### Exercise inputs
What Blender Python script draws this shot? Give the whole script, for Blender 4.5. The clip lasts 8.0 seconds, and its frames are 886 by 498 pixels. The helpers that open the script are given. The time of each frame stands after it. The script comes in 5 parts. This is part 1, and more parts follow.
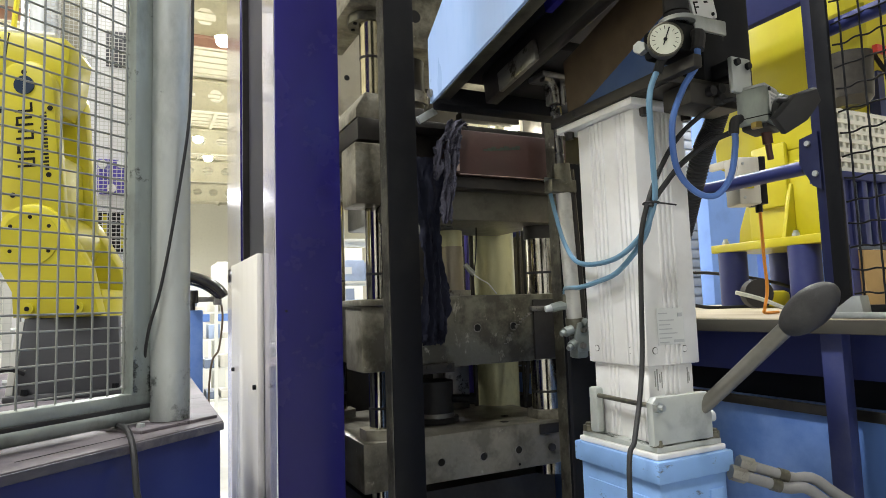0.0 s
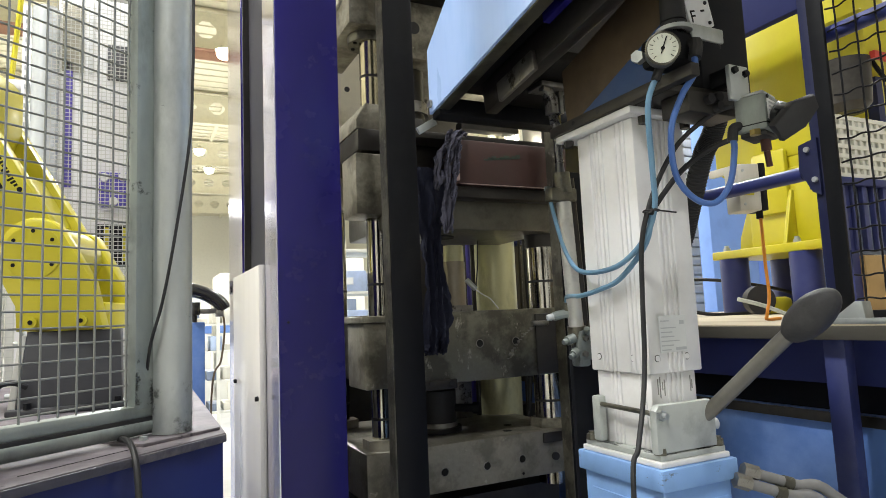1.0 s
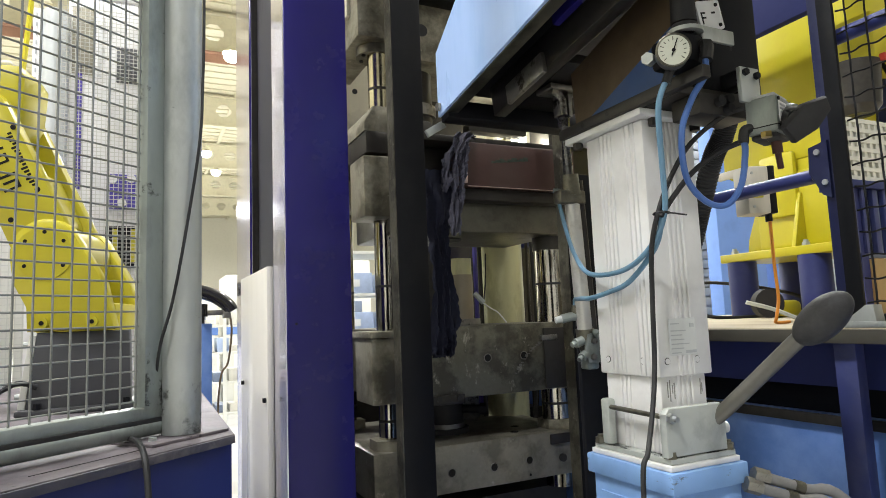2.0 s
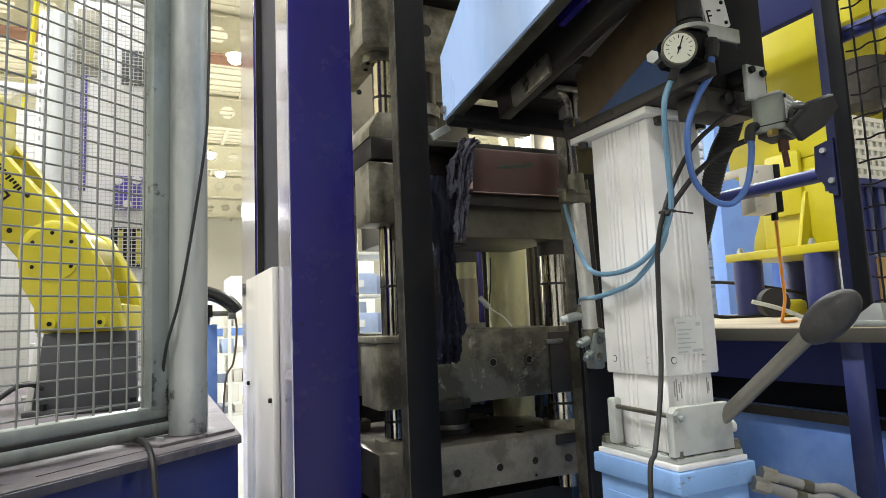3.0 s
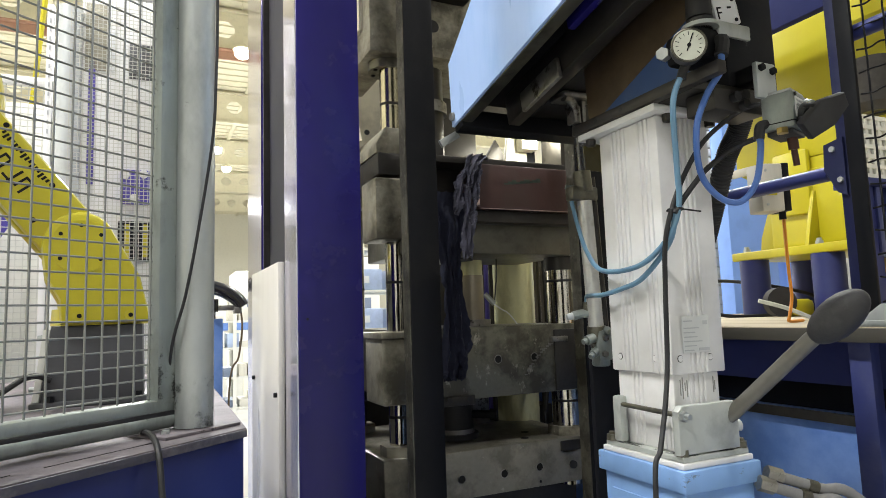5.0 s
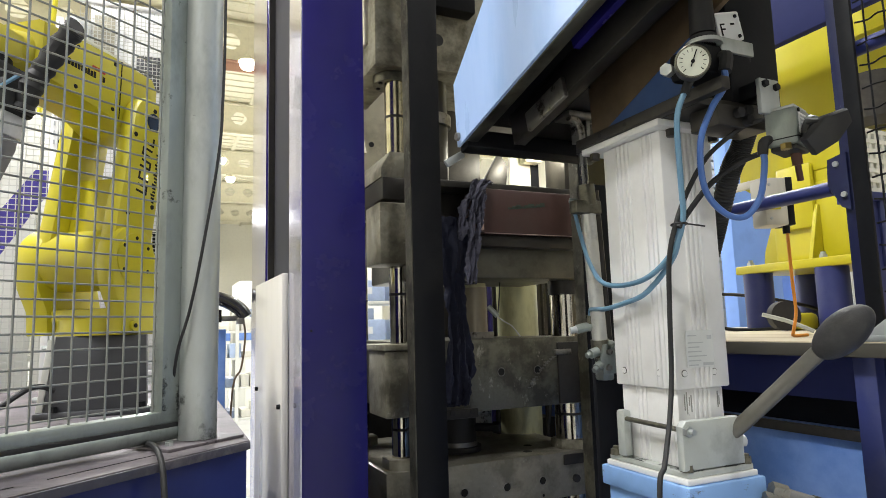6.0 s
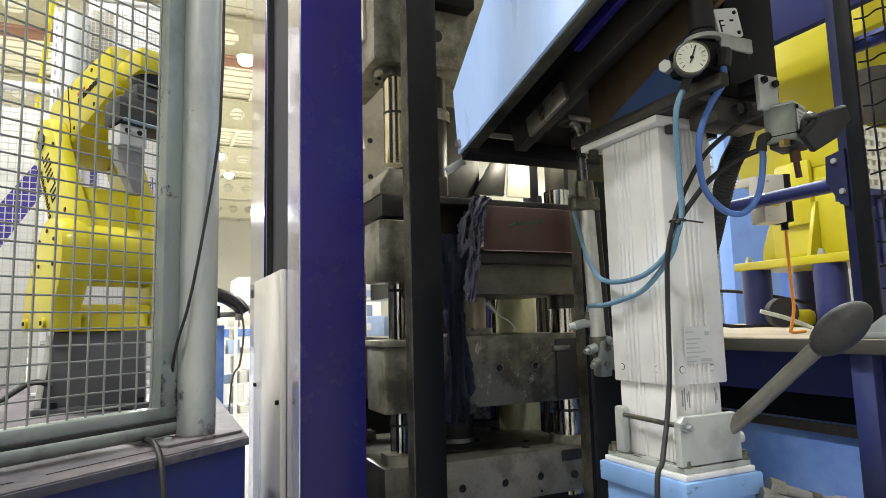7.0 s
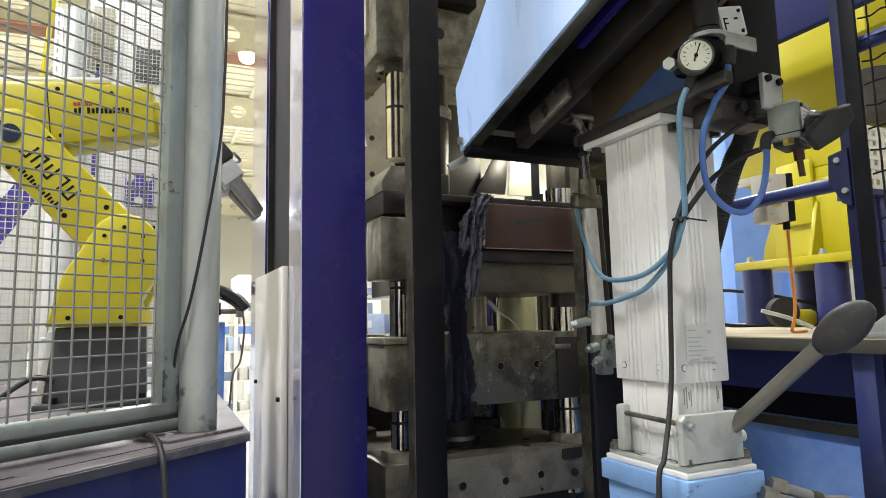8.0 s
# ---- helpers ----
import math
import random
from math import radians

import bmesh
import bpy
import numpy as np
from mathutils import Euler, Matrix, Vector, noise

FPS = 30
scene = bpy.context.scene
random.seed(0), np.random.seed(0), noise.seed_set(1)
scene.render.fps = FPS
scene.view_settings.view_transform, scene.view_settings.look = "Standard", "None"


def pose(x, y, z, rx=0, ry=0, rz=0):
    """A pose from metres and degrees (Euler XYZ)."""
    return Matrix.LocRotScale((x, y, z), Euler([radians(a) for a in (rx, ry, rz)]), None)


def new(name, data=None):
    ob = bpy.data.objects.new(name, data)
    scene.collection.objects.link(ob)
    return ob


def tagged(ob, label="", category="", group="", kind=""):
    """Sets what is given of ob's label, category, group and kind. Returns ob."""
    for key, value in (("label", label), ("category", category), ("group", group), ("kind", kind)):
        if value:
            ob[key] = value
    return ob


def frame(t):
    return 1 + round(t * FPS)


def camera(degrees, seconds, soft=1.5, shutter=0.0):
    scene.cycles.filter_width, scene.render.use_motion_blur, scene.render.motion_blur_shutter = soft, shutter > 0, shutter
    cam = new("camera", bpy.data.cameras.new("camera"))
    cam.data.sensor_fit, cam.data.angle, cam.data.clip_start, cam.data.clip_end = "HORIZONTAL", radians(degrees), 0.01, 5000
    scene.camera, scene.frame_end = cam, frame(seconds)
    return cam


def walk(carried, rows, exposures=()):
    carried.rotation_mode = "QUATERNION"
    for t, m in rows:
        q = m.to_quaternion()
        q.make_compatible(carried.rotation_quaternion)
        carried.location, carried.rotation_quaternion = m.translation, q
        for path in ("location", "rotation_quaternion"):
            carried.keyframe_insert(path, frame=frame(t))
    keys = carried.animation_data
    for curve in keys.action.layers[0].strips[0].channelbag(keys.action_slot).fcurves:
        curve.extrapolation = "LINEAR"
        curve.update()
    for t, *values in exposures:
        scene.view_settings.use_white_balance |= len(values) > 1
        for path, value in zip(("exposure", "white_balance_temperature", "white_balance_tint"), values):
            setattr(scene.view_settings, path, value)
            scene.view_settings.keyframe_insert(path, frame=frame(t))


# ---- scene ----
cam = camera(70.0, 8.0, soft=0.9)
walk(cam, [
    (0.0, pose(0.0082, -0.0026, 1.1015, 95.164, 1.899, -25.851)),
    (0.5, pose(0.0084, -0.0026, 1.1018, 95.404, 2.16, -25.704)),
    (1.0, pose(0.0077, -0.0048, 1.1018, 96.024, 2.462, -25.669)),
    (1.5, pose(0.005, -0.0034, 1.102, 96.198, 2.282, -25.437)),
    (3.0, pose(0.001, 0.0001, 1.0998, 96.335, 2.415, -24.811)),
    (3.5, pose(-0.0, 0.0, 1.1, 96.23, 2.21, -24.72)),
    (4.0, pose(-0.0003, 0.0014, 1.0987, 95.704, 2.147, -24.696)),
    (5.5, pose(-0.0019, 0.0018, 1.1004, 96.544, 1.733, -24.214)),
    (6.0, pose(-0.0044, -0.0004, 1.1024, 97.043, 1.566, -24.195)),
    (6.5, pose(-0.0053, -0.0011, 1.1026, 97.023, 1.421, -24.291)),
    (7.0, pose(-0.0044, -0.0006, 1.1019, 96.717, 1.497, -24.326)),
    (7.5, pose(-0.0046, 0.0012, 1.1, 96.594, 1.267, -24.376)),
    (8.0, pose(-0.007, 0.0021, 1.0999, 96.583, 1.214, -24.339)),
])

# ---- world and light ----
world = bpy.data.worlds.new("hall_air")
scene.world = world
world.use_nodes = True
world.node_tree.nodes["Background"].inputs["Color"].default_value = (0.9, 0.95, 1.0, 1)
world.node_tree.nodes["Background"].inputs["Strength"].default_value = 0.12
scene.view_settings.exposure = -0.25


def ceiling_lamp_light(x, y, z, size, watts, tint=(0.97, 0.97, 0.98)):
    data = bpy.data.lights.new("lamp_light", "AREA")
    data.shape, data.size, data.energy, data.color = "DISK", size, watts, tint
    ob = new("lamp_light", data)
    ob.location = (x, y, z)
    return ob


LAMPS = [(1.69, 13.95, 7.0), (2.45, 25.1, 7.0), (1.87, 22.4, 7.0), (-2.0, 2.0, 7.0), (-3.2, -1.6, 7.0),
         (2.6, -2.0, 7.0), (5.5, 2.2, 7.0), (3.6, 5.6, 7.0), (-3.0, 9.0, 7.0), (-1.5, 32.0, 7.0), (11.35, 17.9, 7.2)]
POWER = [1600, 1500, 1500, 620, 320, 110, 330, 460, 640, 2500, 900]
for (lx, ly, lz), watts in zip(LAMPS, POWER):
    ceiling_lamp_light(lx, ly, lz - 0.19, 0.6, watts)


# ---- materials ----
def mat(name, col, rough=0.5, metal=0.0, var=0.15, scale=60.0, stain=None, amount=0.35, patch=7.0, bump=0.08,
        stretch=(1, 1, 1), edge=(0.5, 0.68), coat=0.0, spec=0.5, wear=None, worn=(0.62, 0.66), rub=22.0, wear_stretch=(1, 1, 1)):
    m = bpy.data.materials.new(name)
    m.use_nodes = True
    t, l = m.node_tree.nodes, m.node_tree.links
    bsdf = t["Principled BSDF"]
    co = t.new("ShaderNodeTexCoord")
    mp = t.new("ShaderNodeMapping")
    mp.inputs["Scale"].default_value = stretch
    l.new(co.outputs["Object"], mp.inputs["Vector"])
    fine, broad = t.new("ShaderNodeTexNoise"), t.new("ShaderNodeTexNoise")
    for n, s, d in ((fine, scale, 6.0), (broad, patch, 8.0)):
        n.inputs["Scale"].default_value, n.inputs["Detail"].default_value = s, d
        n.inputs["Roughness"].default_value = 0.65
        l.new(mp.outputs["Vector"], n.inputs["Vector"])
    shade = t.new("ShaderNodeMix")
    shade.data_type = "RGBA"
    shade.inputs["A"].default_value = (*[c * (1 - var) for c in col], 1)
    shade.inputs["B"].default_value = (*[min(1, c * (1 + var)) for c in col], 1)
    l.new(fine.outputs["Fac"], shade.inputs["Factor"])
    ramp = t.new("ShaderNodeValToRGB")
    ramp.color_ramp.elements[0].position, ramp.color_ramp.elements[1].position = edge
    ramp.color_ramp.elements[1].color = (amount, amount, amount, 1)
    l.new(broad.outputs["Fac"], ramp.inputs["Fac"])
    dirt = t.new("ShaderNodeMix")
    dirt.data_type = "RGBA"
    dirt.inputs["B"].default_value = (*(stain or [c * 0.55 for c in col]), 1)
    l.new(ramp.outputs["Color"], dirt.inputs["Factor"])
    l.new(shade.outputs["Result"], dirt.inputs["A"])
    last = dirt
    if wear:  # small sharp marks: chips, scratches, spatter
        wm, wn, wr, last = t.new("ShaderNodeMapping"), t.new("ShaderNodeTexNoise"), t.new("ShaderNodeMapRange"), t.new("ShaderNodeMix")
        wm.inputs["Scale"].default_value = wear_stretch
        wn.inputs["Scale"].default_value, wn.inputs["Detail"].default_value, wn.inputs["Roughness"].default_value = rub, 9.0, 0.72
        wr.inputs["From Min"].default_value, wr.inputs["From Max"].default_value = worn
        last.data_type = "RGBA"
        last.inputs["B"].default_value = (*wear, 1)
        l.new(co.outputs["Object"], wm.inputs["Vector"])
        l.new(wm.outputs["Vector"], wn.inputs["Vector"])
        l.new(wn.outputs["Fac"], wr.inputs["Value"])
        l.new(wr.outputs["Result"], last.inputs["Factor"])
        l.new(dirt.outputs["Result"], last.inputs["A"])
    l.new(last.outputs["Result"], bsdf.inputs["Base Color"])
    gloss = t.new("ShaderNodeMapRange")
    gloss.inputs["To Min"].default_value, gloss.inputs["To Max"].default_value = max(0.03, rough - 0.1), min(1, rough + 0.14)
    l.new(broad.outputs["Fac"], gloss.inputs["Value"])
    l.new(gloss.outputs["Result"], bsdf.inputs["Roughness"])
    bsdf.inputs["Metallic"].default_value = metal
    bsdf.inputs["Coat Weight"].default_value = coat
    bsdf.inputs["Specular IOR Level"].default_value = spec
    b = t.new("ShaderNodeBump")
    b.inputs["Strength"].default_value, b.inputs["Distance"].default_value = bump, 0.004
    l.new(fine.outputs["Fac"], b.inputs["Height"])
    l.new(b.outputs["Normal"], bsdf.inputs["Normal"])
    return m


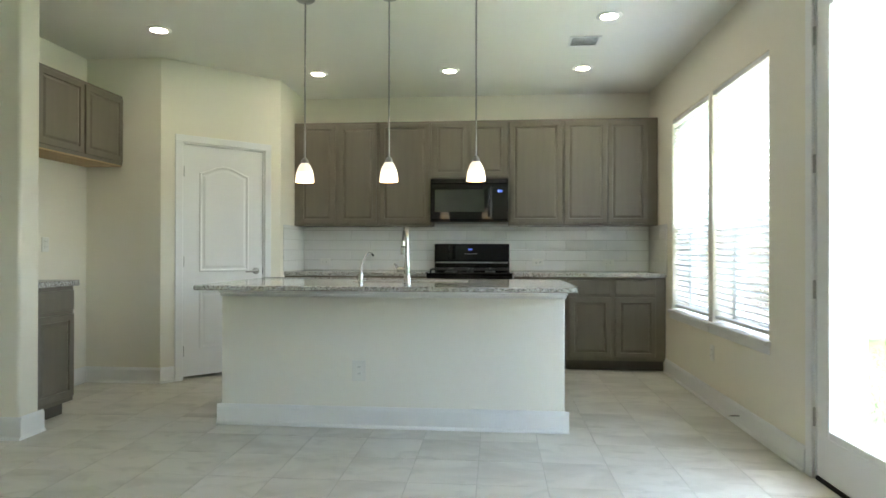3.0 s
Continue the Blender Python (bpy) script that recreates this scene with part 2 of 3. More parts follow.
def box(x0, x1, y0, y1, z0, z1, bevel=0.0, bm=None, segments=1):
    bm = bm or bmesh.new()
    made = bmesh.ops.create_cube(bm, size=1.0)["verts"]
    for v in made:
        v.co = ((x0 + x1) / 2 + v.co.x * (x1 - x0), (y0 + y1) / 2 + v.co.y * (y1 - y0), (z0 + z1) / 2 + v.co.z * (z1 - z0))
    if bevel:
        edges = list({e for v in made for e in v.link_edges})
        bmesh.ops.bevel(bm, geom=edges, offset=bevel, segments=segments, affect="EDGES", profile=0.5)
    return bm


def lathe(profile, segs=24, bm=None, centre=(0, 0, 0)):
    """A turned shape round z from (radius, height) pairs."""
    bm = bm or bmesh.new()
    rings = []
    for r, z in profile:
        rings.append([bm.verts.new((centre[0] + r * math.cos(a), centre[1] + r * math.sin(a), centre[2] + z)) for a in (2 * math.pi * k / segs for k in range(segs))])
    for lo, hi in zip(rings, rings[1:]):
        for k in range(segs):
            bm.faces.new((lo[k], lo[(k + 1) % segs], hi[(k + 1) % segs], hi[k]))
    for ring, r in ((rings[0], profile[0][0]), (rings[-1], profile[-1][0])):
        if r > 1e-4:
            bm.faces.new(ring)
    bmesh.ops.remove_doubles(bm, verts=bm.verts, dist=1e-5)
    return bm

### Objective
Extract, word for word, the line containing "setattr(scene.view_settings, path, value)", the line containing "scene.view_settings.keyframe_insert(path, frame=frame(t))", and every line between them.

### Correct response
            setattr(scene.view_settings, path, value)
            scene.view_settings.keyframe_insert(path, frame=frame(t))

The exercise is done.